DVD Review, I Guess
I know what you're thinking: "Dan, you pasty, arrogant little guy you, Wedding Crashers came out on July 15. Why are you only now talking about it in January?" Well, I didn't see the movie until recently. I meant to see it over the summer, sure, but I was busy and broke, and the weeks kept slipping by and I just never saw it. I was never assigned to review it, either, and since I'm no longer in a collegiate setting, there was no pressure to see it so we could all begin endlessly quoting it. Also, getting to more than one movie a week, though enjoyable, isn't always possible. But, thanks to my roommate's generosity, I was able to sit down last night with the "Uncorked Edition" DVD, which presumably manages to get, you know, just off-the-charts insane in 8 extra minutes of re-inserted footage, including extended conversations between Jeremy (Vince Vaughn) and Gloria (Isla Fisher).
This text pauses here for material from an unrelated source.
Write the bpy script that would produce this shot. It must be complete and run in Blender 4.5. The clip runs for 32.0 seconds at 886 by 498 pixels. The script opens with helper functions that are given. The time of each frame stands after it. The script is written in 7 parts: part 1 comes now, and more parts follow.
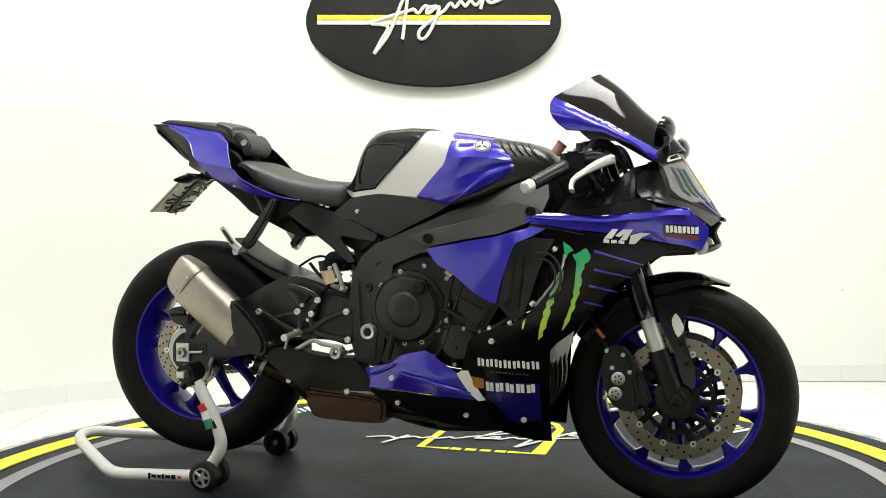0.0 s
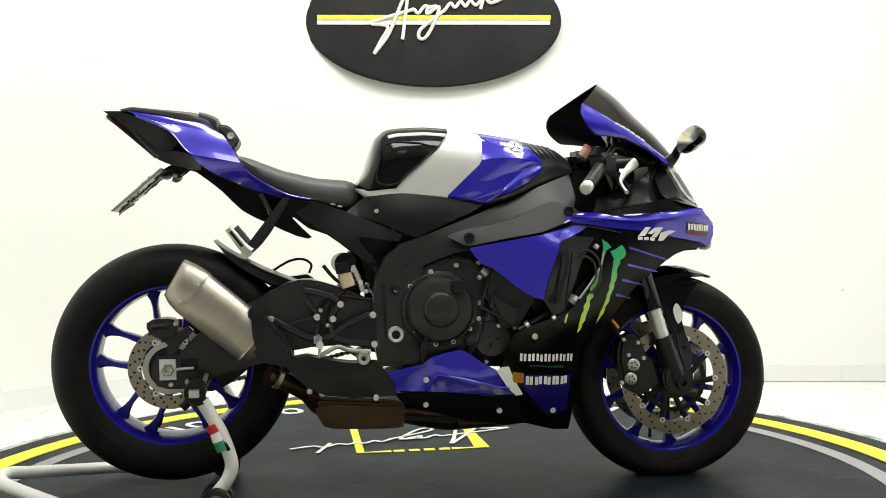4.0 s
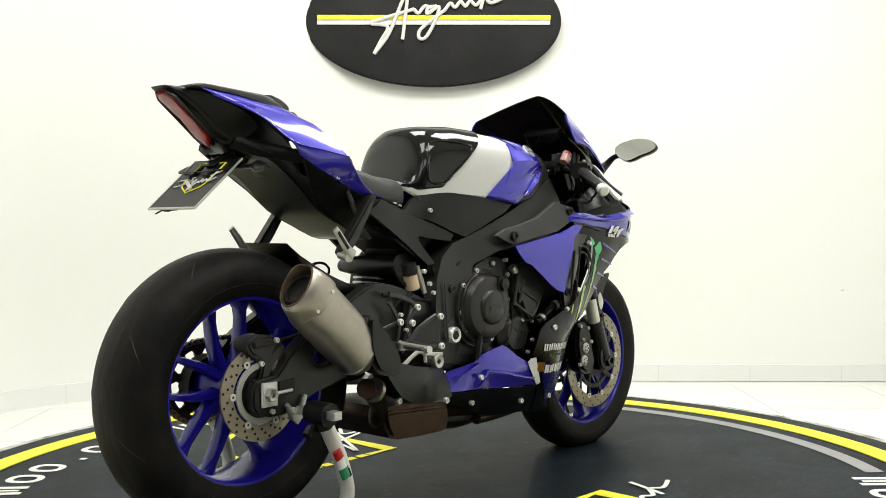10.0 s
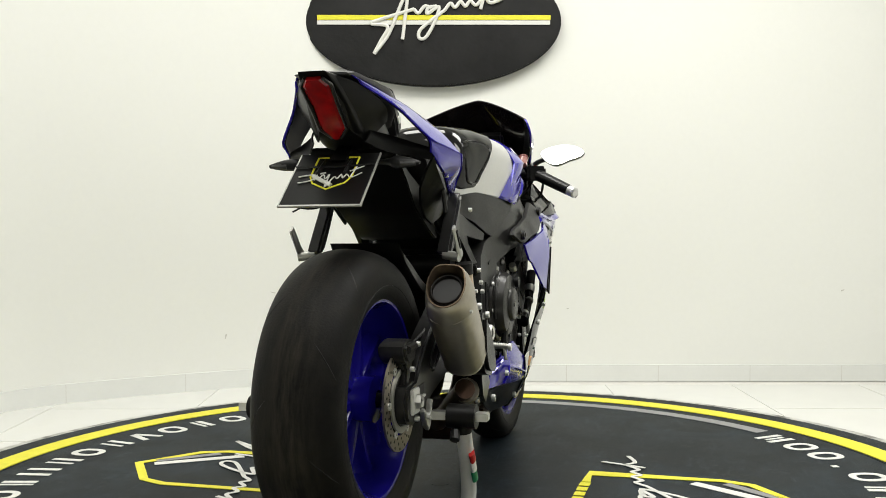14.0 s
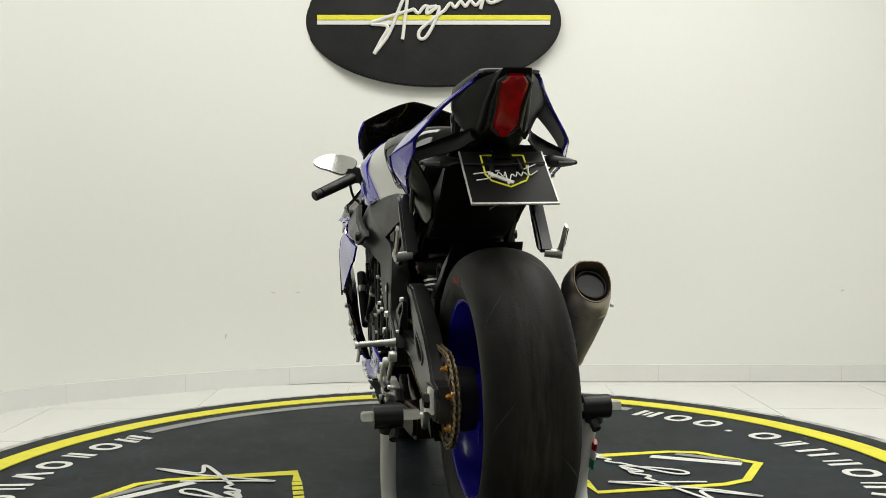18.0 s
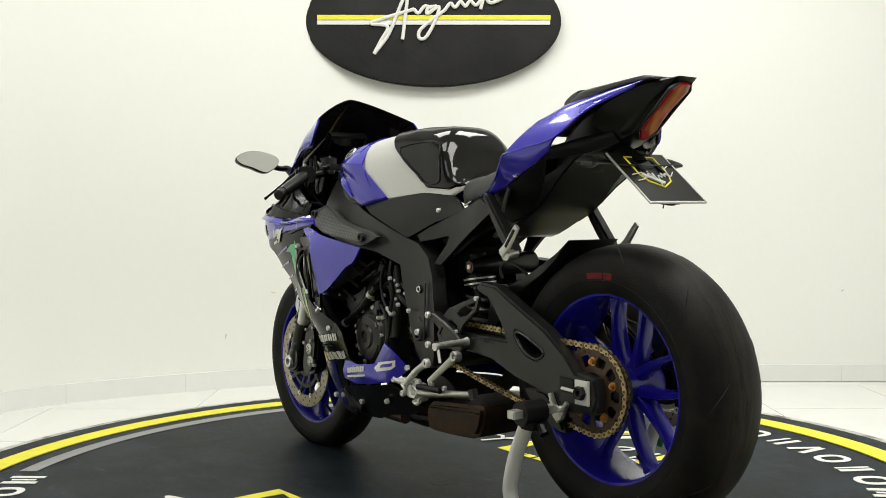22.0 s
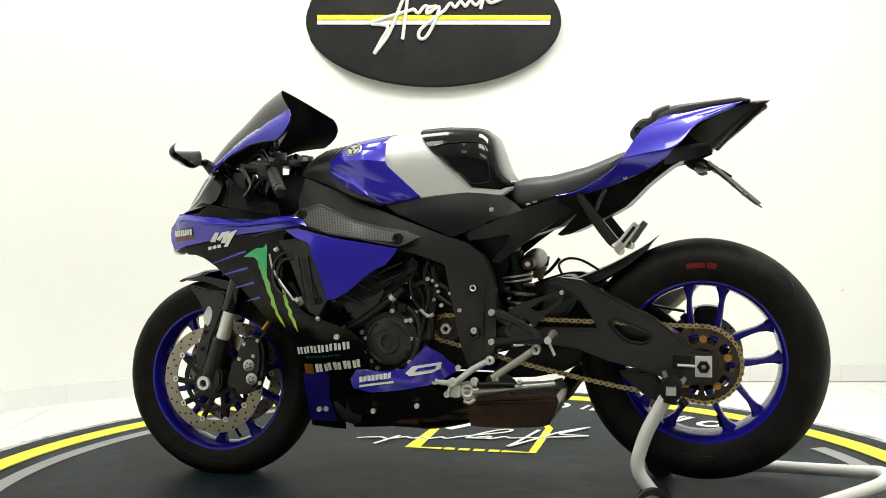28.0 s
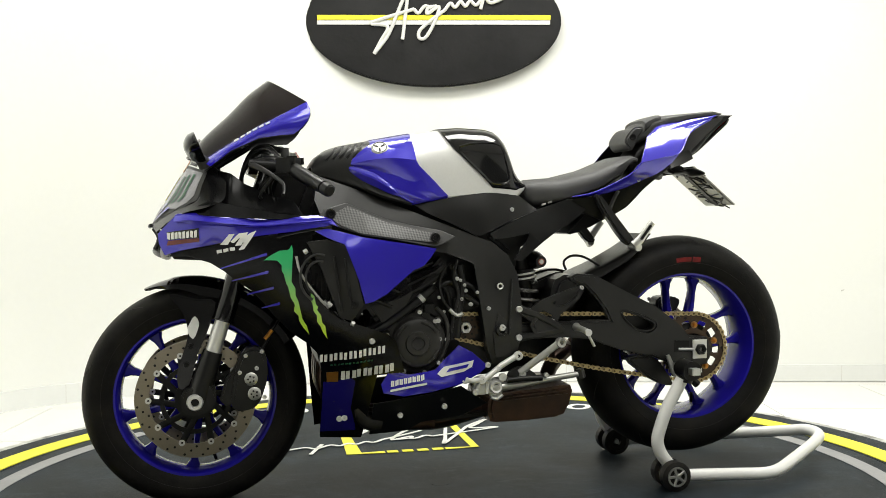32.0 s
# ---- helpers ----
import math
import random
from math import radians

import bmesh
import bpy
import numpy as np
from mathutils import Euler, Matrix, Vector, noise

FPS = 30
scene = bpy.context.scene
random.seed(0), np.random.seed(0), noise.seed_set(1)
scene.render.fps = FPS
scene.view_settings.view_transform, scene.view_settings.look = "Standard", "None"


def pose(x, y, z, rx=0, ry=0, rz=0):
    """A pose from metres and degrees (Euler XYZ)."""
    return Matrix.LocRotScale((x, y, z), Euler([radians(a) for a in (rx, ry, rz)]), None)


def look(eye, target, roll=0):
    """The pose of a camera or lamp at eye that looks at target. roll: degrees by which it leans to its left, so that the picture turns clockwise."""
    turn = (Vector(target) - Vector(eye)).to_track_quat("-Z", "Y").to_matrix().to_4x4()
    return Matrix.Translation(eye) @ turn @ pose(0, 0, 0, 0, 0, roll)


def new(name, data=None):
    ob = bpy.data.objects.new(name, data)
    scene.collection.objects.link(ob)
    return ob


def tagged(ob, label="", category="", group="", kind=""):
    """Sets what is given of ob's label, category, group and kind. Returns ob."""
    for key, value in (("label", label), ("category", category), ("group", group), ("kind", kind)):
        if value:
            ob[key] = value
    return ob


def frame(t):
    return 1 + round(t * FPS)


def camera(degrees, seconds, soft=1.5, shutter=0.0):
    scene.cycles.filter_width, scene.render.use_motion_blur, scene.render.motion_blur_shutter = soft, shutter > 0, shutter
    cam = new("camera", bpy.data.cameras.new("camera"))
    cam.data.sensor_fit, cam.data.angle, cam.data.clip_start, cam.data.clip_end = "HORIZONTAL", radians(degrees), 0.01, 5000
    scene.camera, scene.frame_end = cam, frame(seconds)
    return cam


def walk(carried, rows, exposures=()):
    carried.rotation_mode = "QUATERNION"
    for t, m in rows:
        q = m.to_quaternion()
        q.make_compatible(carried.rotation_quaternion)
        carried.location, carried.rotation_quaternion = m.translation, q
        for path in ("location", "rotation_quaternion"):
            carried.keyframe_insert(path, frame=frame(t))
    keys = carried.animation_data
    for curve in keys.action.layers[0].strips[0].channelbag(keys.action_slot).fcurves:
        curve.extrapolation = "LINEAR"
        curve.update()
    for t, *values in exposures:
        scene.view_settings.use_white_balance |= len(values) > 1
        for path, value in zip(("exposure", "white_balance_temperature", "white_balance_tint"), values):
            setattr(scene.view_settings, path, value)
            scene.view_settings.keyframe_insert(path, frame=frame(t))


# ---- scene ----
# camera: it stands still
cam = camera(47.33, 32.0, soft=0.5)
EYE = Vector((0.0, -2.880, 0.772))
AIM = EYE + Vector((0.0028, 0.9994, -0.03486))
walk(cam, [(0.0, look(EYE, AIM)), (32.0, look(EYE, AIM))],
     exposures=[(0.0, -0.23), (6.0, -0.23), (9.0, -0.28), (11.0, -0.36), (13.0, -0.49), (16.5, -0.80), (19.0, -0.83), (22.0, -0.55), (25.0, -0.31), (28.0, -0.26), (32.0, -0.25)])

# light: a closed white room under ceiling panels, with added grey walls behind the camera
world = bpy.data.worlds.new("world")
world.use_nodes = True
world.node_tree.nodes["Background"].inputs[0].default_value = (0.9, 0.95, 1.0, 1)
world.node_tree.nodes["Background"].inputs[1].default_value = 0.05
scene.world = world
CEILING_Z = 3.1
PANELS = [(-0.45, 0.4), (1.25, 0.4), (-0.45, -1.5), (1.25, -1.5), (-0.45, -3.4), (1.25, -3.4)]
for px, py in PANELS:
    lamp = bpy.data.lights.new("panel_lamp", "AREA")
    lamp.shape, lamp.size, lamp.size_y, lamp.energy = "RECTANGLE", 1.15, 0.85, (45 if px < 0 else 60) * {0.4: 1.2, -1.5: 0.75, -3.4: 0.2}[py]
    lamp.color = (1.0, 0.99, 0.935)
    new("panel_lamp", lamp).matrix_world = pose(px, py, CEILING_Z - 0.07)


# ---- materials ----
def mat(name, color, rough=0.5, metal=0.0, grain=0.08, scale=60.0, bump=0.0, bump_scale=300.0, coat=0.0, wear=0.0, wear_color=None, wear_scale=4.0, spec=0.5):
    """A surface with fine grain, broad mottling and a light relief."""
    m = bpy.data.materials.new(name)
    m.use_nodes = True
    nt = m.node_tree
    p = nt.nodes["Principled BSDF"]
    p.inputs["Metallic"].default_value = metal
    p.inputs["Coat Weight"].default_value = coat
    p.inputs["Coat Roughness"].default_value = 0.04
    p.inputs["Specular IOR Level"].default_value = spec
    co = nt.nodes.new("ShaderNodeTexCoord").outputs["Object"]

    def tex(sc, detail=4.0):
        n = nt.nodes.new("ShaderNodeTexNoise")
        n.inputs["Scale"].default_value, n.inputs["Detail"].default_value = sc, detail
        nt.links.new(co, n.inputs["Vector"])
        return n.outputs["Fac"]

    fine, broad = tex(scale), tex(wear_scale, 6.0)
    mix = nt.nodes.new("ShaderNodeMix")
    mix.data_type = "RGBA"
    lo = [max(c * (1 - grain), 0) for c in color]
    hi = [min(c * (1 + grain), 1) for c in color]
    mix.inputs[6].default_value, mix.inputs[7].default_value = (*lo, 1), (*hi, 1)
    nt.links.new(fine, mix.inputs[0])
    out = mix.outputs[2]
    if wear > 0:
        ramp = nt.nodes.new("ShaderNodeMapRange")
        ramp.inputs[1].default_value, ramp.inputs[2].default_value = 0.45, 0.75
        ramp.inputs[4].default_value = wear
        nt.links.new(broad, ramp.inputs[0])
        mix2 = nt.nodes.new("ShaderNodeMix")
        mix2.data_type = "RGBA"
        mix2.inputs[7].default_value = (*(wear_color or [c * 0.6 for c in color]), 1)
        nt.links.new(ramp.outputs[0], mix2.inputs[0])
        nt.links.new(out, mix2.inputs[6])
        out = mix2.outputs[2]
    nt.links.new(out, p.inputs["Base Color"])
    rr = nt.nodes.new("ShaderNodeMapRange")
    rr.inputs[3].default_value, rr.inputs[4].default_value = max(rough - 0.06, 0.02), min(rough + 0.06, 1)
    nt.links.new(broad, rr.inputs[0])
    nt.links.new(rr.outputs[0], p.inputs["Roughness"])
    if bump > 0:
        b = nt.nodes.new("ShaderNodeBump")
        b.inputs["Strength"].default_value, b.inputs["Distance"].default_value = bump, 0.002
        nt.links.new(tex(bump_scale, 3.0), b.inputs["Height"])
        nt.links.new(b.outputs[0], p.inputs["Normal"])
    return m


WALL = mat("wall_paint", (0.83, 0.835, 0.80), 0.75, grain=0.015, scale=40, bump=0.05, bump_scale=90, wear=0.06, wear_color=(0.76, 0.75, 0.69), wear_scale=1.2)
CEIL = mat("ceiling_paint", (0.76, 0.76, 0.74), 0.85, grain=0.04)
# grey of the unseen walls, kept dark to cut the fill from the front
UNSEENWALL = mat("unseen_wall_grey", (0.20, 0.20, 0.195), 0.8, grain=0.04)
TILE = mat("floor_tile", (0.80, 0.80, 0.77), 0.22, grain=0.03, scale=9, wear=0.12, wear_color=(0.72, 0.71, 0.68), wear_scale=2.0)
GROUT = mat("grout", (0.69, 0.68, 0.645), 0.9)
SKIRT = mat("baseboard_tile", (0.80, 0.81, 0.785), 0.35, grain=0.02, wear=0.1)


def deck_material():
    """Black rubber sheet with pale scuffs, swirls and dust."""
    m = mat("deck_rubber", (0.0046, 0.0076, 0.0104), 0.5, grain=0.5, scale=150, bump=0.3, bump_scale=260, spec=0.10)
    nt = m.node_tree
    p = nt.nodes["Principled BSDF"]
    col = p.inputs["Base Color"].links[0].from_socket
    co = nt.nodes.new("ShaderNodeTexCoord").outputs["Object"]
    for sc, stretch, lo, hi, amount, tint in ((2.6, (1, 1, 1), 0.44, 0.66, 0.8, (0.0165, 0.026, 0.035)), (7.0, (1, 3.5, 1), 0.55, 0.75, 0.8, (0.034, 0.050, 0.062)), (26.0, (2.5, 1, 1), 0.58, 0.74, 0.7, (0.065, 0.075, 0.079))):
        mp = nt.nodes.new("ShaderNodeMapping")
        mp.inputs["Scale"].default_value = stretch
        mp.inputs["Rotation"].default_value = (0, 0, 0.5 * sc)
        n = nt.nodes.new("ShaderNodeTexNoise")
        n.inputs["Scale"].default_value, n.inputs["Detail"].default_value, n.inputs["Distortion"].default_value = sc, 9.0, 1.2
        n.inputs["Roughness"].default_value = 0.66
        r = nt.nodes.new("ShaderNodeMapRange")
        r.inputs[1].default_value, r.inputs[2].default_value, r.inputs[4].default_value = lo, hi, amount
        mix = nt.nodes.new("ShaderNodeMix")
        mix.data_type = "RGBA"
        mix.inputs[7].default_value = (*tint, 1)
        nt.links.new(co, mp.inputs["Vector"])
        nt.links.new(mp.outputs[0], n.inputs["Vector"])
        nt.links.new(n.outputs["Fac"], r.inputs[0])
        nt.links.new(r.outputs[0], mix.inputs[0])
        nt.links.new(col, mix.inputs[6])
        col = mix.outputs[2]
    nt.links.new(col, p.inputs["Base Color"])
    return m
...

Um, awesome.
The longer edition is unrated because it wasn't submitted to the MPAA for rating, not, as many might believe, because it's extra raunchy or sexy or whatever. The additional scenes do nothing to enhance the story, and in fact only drag out what's already an over-long comedy. This is the main problem with Wedding Crashers: Among other things, it needs to be at least 20 minutes shorter.
Director David Dobkin, of Shanghai Knights infamy, oscillates between sex comedy and trite romance, and this kills the momentum. As John, Owen Wilson is forced to play the straight man in a sappy romance subplot, while the viewer is left wanting more of Vaughn. What should have been done:
Cut out most of the third act. After Claire (Rachel McAdams) inevitably discovers John's secret life as a tail-chasing wedding crasher, she blows him off and begins to plan a sad wedding and unhappy marriage to boyfriend Sack (Bradley Cooper). John hatches an elaborate plot to crash their engagement party as a waiter, only to be ejected and beaten up by Sack and his cronies. This whole thing is pointless. Similarly, Jeremy and Gloria get engaged, and John and Claire reunite at their wedding, which takes far too long. This is Wedding Crashers, after all, not some actual movie. Just have John and Jeremy crash Claire's wedding and rescue her.
Get rid of most of Will Ferrell's scenes. He cameos as Chazz, the guy that supposedly invented the "rules of crashing" and handed them down to John and Jeremy. But watching him yell "Mom! Meatloaf!" gets old fast. Have him show up for the finale, at the wedding. Less is more, especially with Ferrell.
Kill most of the beginning. We meet John and Jeremy at work, where they do ... something. Divorce arbitration? It's never made clear. Why give them such a successful job if they spend each wedding season inventing vocations and looking for bridesmaids? Give them crappy jobs, or don't even mention it.
I could go on. Trust me. But I won't. And don't misunderstand me, either: I liked the movie, especially Vince Vaughn as an older, more desperate version of Trent. But the film's reach far outmatched its grasp, and the result is less than satisfying.